A federal judge agreed that trust authority is limited to tribes under jurisdiction in 1934, but dismissed Patchak’s suit on different grounds. The court noted that Patchak lacks prudential standing to challenge the authority of Department of the Interior Secretary Kenneth Salazar since his Patchak’s interests “actively run contrary” to the Indian Reorganization Act. It also noted that the government may have pre-empted Patchak’s claims under Quiet Title by taking the land into trust.
But the D.C. circuit rejected this reasoning in January.
“Patchak did not have to show that the Indian Reorganization Act was meant to benefit those in his situation,” Judge A. Raymond Randolph wrote for the court’s three-judge panel.
“[Salazar] may act only on behalf of tribes that were under federal jurisdiction at the time of the IRA’s enactment in 1934,” the ruling continues. “When that limitation blocks Indian gaming, as Patchak claims it should have in this case, the interests of those in the surrounding community – or at least those who would suffer from living near a gambling operation – are arguably protected. And because of their interests, they are proper parties to enforce the IRA’s restrictions.”
The judge added that “it would be very strange to deny Patchak standing in this case.”
“His stake in opposing the Band’s casino is intense and obvious,” Randolph wrote.
The zone-of-interests test of the IRA is supposed to “weed out litigants who lack a sufficient interest in the controversy.”
“Patchak is surely not in that category,” the ruling states.
Since Patchak did not sue for monetary damages and filed a claim relating to the government’s actions “under color of legal authority,” the Administrative Procedures Act states that the government does not have immunity from the suit.

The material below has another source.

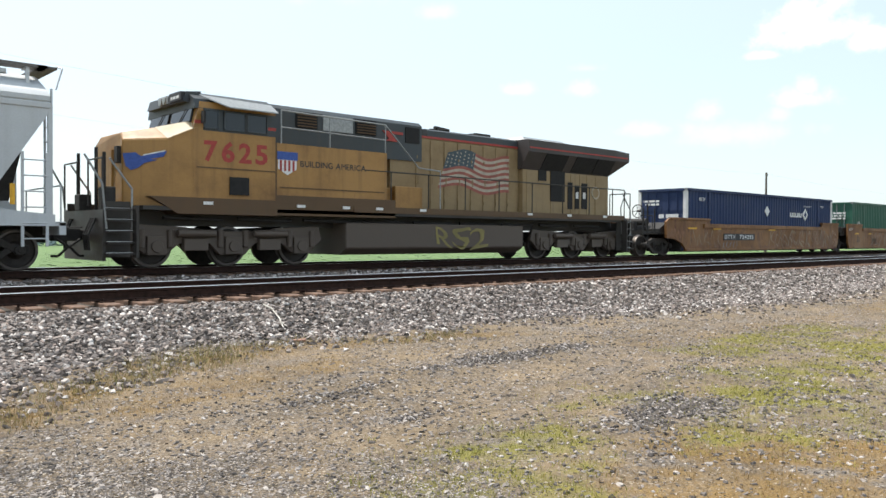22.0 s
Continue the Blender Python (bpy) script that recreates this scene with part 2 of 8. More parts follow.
# ---- building kit ----
class Shape:
    """Corners and faces gathered for one mesh."""

    def __init__(self):
        self.v, self.f = [], []

    def add(self, vs, fs):
        o = len(self.v)
        self.v += [tuple(p) for p in vs]
        self.f += [tuple(i + o for i in q) for q in fs]
        return self

    def box(self, x0, x1, y0, y1, z0, z1):
        return self.add([(x, y, z) for x in (x0, x1) for y in (y0, y1) for z in (z0, z1)],
                        [(0, 1, 3, 2), (4, 6, 7, 5), (0, 4, 5, 1), (2, 3, 7, 6), (0, 2, 6, 4), (1, 5, 7, 3)])

    def prism(self, poly, y0, y1, axis="y"):
        """A polygon in (x, z) drawn out along y, or in (y, z) along x."""
        n = len(poly)
        put = (lambda a, b, d: (a, d, b)) if axis == "y" else (lambda a, b, d: (d, a, b)) if axis == "x" else (lambda a, b, d: (a, b, d))
        vs = [put(a, b, y0) for a, b in poly] + [put(a, b, y1) for a, b in poly]
        return self.add(vs, [tuple(range(n))[::-1], tuple(range(n, 2 * n))] + [(i, (i + 1) % n, n + (i + 1) % n, n + i) for i in range(n)])

    def rod(self, a, b, r, n=6, r2=None):
        a, b = Vector(a), Vector(b)
        d = (b - a).normalized()
        u = d.orthogonal().normalized()
        w = d.cross(u)
        vs = []
        for p, q in ((a, r), (b, r if r2 is None else r2)):
            vs += [p + (u * math.cos(t) + w * math.sin(t)) * q for t in (2 * math.pi * i / n for i in range(n))]
        return self.add(vs, [tuple(range(n))[::-1], tuple(range(n, 2 * n))] + [(i, (i + 1) % n, n + (i + 1) % n, n + i) for i in range(n)])

    def pipe(self, pts, r, n=6):
        for a, b in zip(pts, pts[1:]):
            self.rod(a, b, r, n)
        return self

    def frustum(self, lo, hi):
        """lo, hi: (x0, x1, y0, y1, z)."""
        vs = [(x, y, q[4]) for q in (lo, hi) for x, y in ((q[0], q[2]), (q[1], q[2]), (q[1], q[3]), (q[0], q[3]))]
        return self.add(vs, [(3, 2, 1, 0), (4, 5, 6, 7)] + [(i, (i + 1) % 4, 4 + (i + 1) % 4, 4 + i) for i in range(4)])

    def rings(self, rings, caps=True, close=True):
        n = len(rings[0])
        vs = [p for r in rings for p in r]
        fs = []
        for k in range(len(rings) - 1):
            for i in range(n if close else n - 1):
                j = (i + 1) % n
                fs.append((k * n + i, k * n + j, (k + 1) * n + j, (k + 1) * n + i))
        if caps:
            fs += [tuple(range(n))[::-1], tuple(range((len(rings) - 1) * n, len(rings) * n))]
        return self.add(vs, fs)

    def mesh(self, name, mat, bevel=0.0, smooth=False):
        me = bpy.data.meshes.new(name)
        me.from_pydata(self.v, [], self.f)
        bm = bmesh.new()
        bm.from_mesh(me)
        bmesh.ops.recalc_face_normals(bm, faces=bm.faces)
        if bevel:
            sharp = [e for e in bm.edges if len(e.link_faces) == 2 and e.calc_face_angle(0) > 0.6]
            bmesh.ops.bevel(bm, geom=sharp, offset=bevel, segments=1, affect="EDGES")
        bm.to_mesh(me)
        bm.free()
        if smooth:
            me.shade_smooth()
            me.set_sharp_from_angle(angle=radians(35))
        for m in mat if isinstance(mat, (list, tuple)) else [mat]:
            me.materials.append(m)
        return me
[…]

Randolph also found that the Quiet Title Act of 1972 cannot bar the suit since Patchak did not claim that he owned the land. This law “reflects a congressional policy of honoring the federal government’s solemn obligations to Indians with respect to title disputes over Indian trust land,” according to the court.
The Supreme Court consolidated two related petitions over the case Monday, allotting one hour for oral argument.